To do ▸
Transcribe the listing verbatim. Do not carry over any pictures.

Information supplied ▸
'''

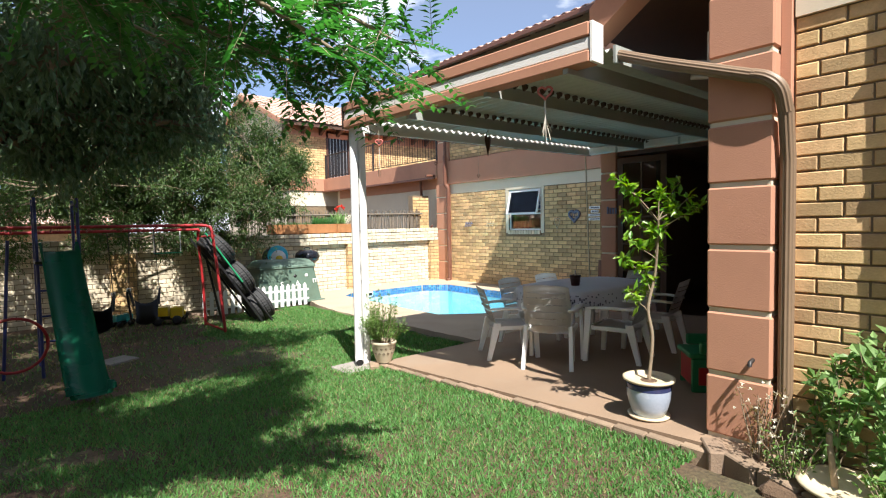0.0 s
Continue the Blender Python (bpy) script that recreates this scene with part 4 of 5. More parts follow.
# twiggy olive-green tree by the boundary wall
olive = scatter_clumps(120, (2.55, 10.25, 2.4), (2.85, 1.05, 1.5), 0.5, 11, lambda p: p.z > 1.15 and p.y < 11.3 and (p.x > 3.2 or p.z - (11.42 - p.y) * 1.42 > 1.2 or (p.x * 7.3) % 1 < 0.55)) + scatter_clumps(40, (-0.5, 11.95, 2.4), (3.0, 0.4, 0.8), 0.45, 13, lambda p: p.z > 1.85) + scatter_clumps(72, (2.3, 11.8, 2.3), (1.6, 0.4, 0.75), 0.38, 14, lambda p: p.z > 1.7 and p.x < 3.5) + scatter_clumps(22, (2.6, 11.3, 2.1), (1.8, 0.35, 0.6), 0.38, 15, lambda p: p.z > 1.75) + scatter_clumps(30, (3.1, 11.0, 2.9), (1.0, 0.5, 0.6), 0.42, 16) + scatter_clumps(16, (4.8, 10.1, 2.85), (0.75, 0.5, 0.75), 0.32, 12)
grow_tree("twiggy_tree", "olive-green feathery tree with many bare twigs by the wall", (3.78, 10.55, -0.05), (3.70, 10.5, 0.95), olive, M_LEAF_OLIVE, M_TWIG, 0.075, 660, 0.07, 0.021, droop=0.25, twigs=15, spread=0.55, twig_r=0.0045)

# ---- veranda ----
roofv = thing("veranda_roof", "veranda roof of corrugated sheet on grey channel beams", "roof", pose(3.72, 5.67, 2.6), kind="structure")


def sheet_z(x):
    return 0.13 + (x - 0.1) * 0.014      # from the front, local


L_ROOF = 4.66
bm = bmesh.new()
cols = []
n = 37 * 8
for k in range(n + 1):
    x = 0.235 + (L_ROOF - 0.235) * k / n
    z = sheet_z(x) + 0.021 * math.sin(k / 8 * 2 * math.pi)
    cols.append((bm.verts.new((x, -0.055, z)), bm.verts.new((x, -2.98, z))))
for a, b in zip(cols, cols[1:]):
    f = bm.faces.new((a[0], b[0], b[1], a[1]))
    f.smooth = True
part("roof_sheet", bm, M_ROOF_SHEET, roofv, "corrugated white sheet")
for yy in (-0.02, -0.98, -2.03, -2.80):
    bm = bmesh.new()
    vs = []
    for x in (0.1, L_ROOF - 0.12):
        zt = sheet_z(x) - (0.031 if yy > -0.1 else 0.05)
        vs.append([bm.verts.new((x, yy + a, zt + b)) for a, b in ((-0.02, -0.11), (0.02, -0.11), (0.02, 0.085 if yy > -0.1 else 0), (-0.02, 0.085 if yy > -0.1 else 0))])
    bm.faces.new(vs[0])
    bm.faces.new(vs[1][::-1])
    for k in range(4):
        bm.faces.new((vs[0][k], vs[1][k], vs[1][(k + 1) % 4], vs[0][(k + 1) % 4]))
    bmesh.ops.recalc_face_normals(bm, faces=bm.faces)
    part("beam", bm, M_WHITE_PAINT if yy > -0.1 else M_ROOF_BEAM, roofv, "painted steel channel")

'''

Worked solution ▸
0.0 s
Continue the Blender Python (bpy) script that recreates this scene with part 4 of 5. More parts follow.
# twiggy olive-green tree by the boundary wall
olive = scatter_clumps(120, (2.55, 10.25, 2.4), (2.85, 1.05, 1.5), 0.5, 11, lambda p: p.z > 1.15 and p.y < 11.3 and (p.x > 3.2 or p.z - (11.42 - p.y) * 1.42 > 1.2 or (p.x * 7.3) % 1 < 0.55)) + scatter_clumps(40, (-0.5, 11.95, 2.4), (3.0, 0.4, 0.8), 0.45, 13, lambda p: p.z > 1.85) + scatter_clumps(72, (2.3, 11.8, 2.3), (1.6, 0.4, 0.75), 0.38, 14, lambda p: p.z > 1.7 and p.x < 3.5) + scatter_clumps(22, (2.6, 11.3, 2.1), (1.8, 0.35, 0.6), 0.38, 15, lambda p: p.z > 1.75) + scatter_clumps(30, (3.1, 11.0, 2.9), (1.0, 0.5, 0.6), 0.42, 16) + scatter_clumps(16, (4.8, 10.1, 2.85), (0.75, 0.5, 0.75), 0.32, 12)
grow_tree("twiggy_tree", "olive-green feathery tree with many bare twigs by the wall", (3.78, 10.55, -0.05), (3.70, 10.5, 0.95), olive, M_LEAF_OLIVE, M_TWIG, 0.075, 660, 0.07, 0.021, droop=0.25, twigs=15, spread=0.55, twig_r=0.0045)

# ---- veranda ----
roofv = thing("veranda_roof", "veranda roof of corrugated sheet on grey channel beams", "roof", pose(3.72, 5.67, 2.6), kind="structure")


def sheet_z(x):
    return 0.13 + (x - 0.1) * 0.014      # from the front, local


L_ROOF = 4.66
bm = bmesh.new()
cols = []
n = 37 * 8
for k in range(n + 1):
    x = 0.235 + (L_ROOF - 0.235) * k / n
    z = sheet_z(x) + 0.021 * math.sin(k / 8 * 2 * math.pi)
    cols.append((bm.verts.new((x, -0.055, z)), bm.verts.new((x, -2.98, z))))
for a, b in zip(cols, cols[1:]):
    f = bm.faces.new((a[0], b[0], b[1], a[1]))
    f.smooth = True
part("roof_sheet", bm, M_ROOF_SHEET, roofv, "corrugated white sheet")
for yy in (-0.02, -0.98, -2.03, -2.80):
    bm = bmesh.new()
    vs = []
    for x in (0.1, L_ROOF - 0.12):
        zt = sheet_z(x) - (0.031 if yy > -0.1 else 0.05)
        vs.append([bm.verts.new((x, yy + a, zt + b)) for a, b in ((-0.02, -0.11), (0.02, -0.11), (0.02, 0.085 if yy > -0.1 else 0), (-0.02, 0.085 if yy > -0.1 else 0))])
    bm.faces.new(vs[0])
    bm.faces.new(vs[1][::-1])
    for k in range(4):
        bm.faces.new((vs[0][k], vs[1][k], vs[1][(k + 1) % 4], vs[0][(k + 1) % 4]))
    bmesh.ops.recalc_face_normals(bm, faces=bm.faces)
    part("beam", bm, M_WHITE_PAINT if yy > -0.1 else M_ROOF_BEAM, roofv, "painted steel channel")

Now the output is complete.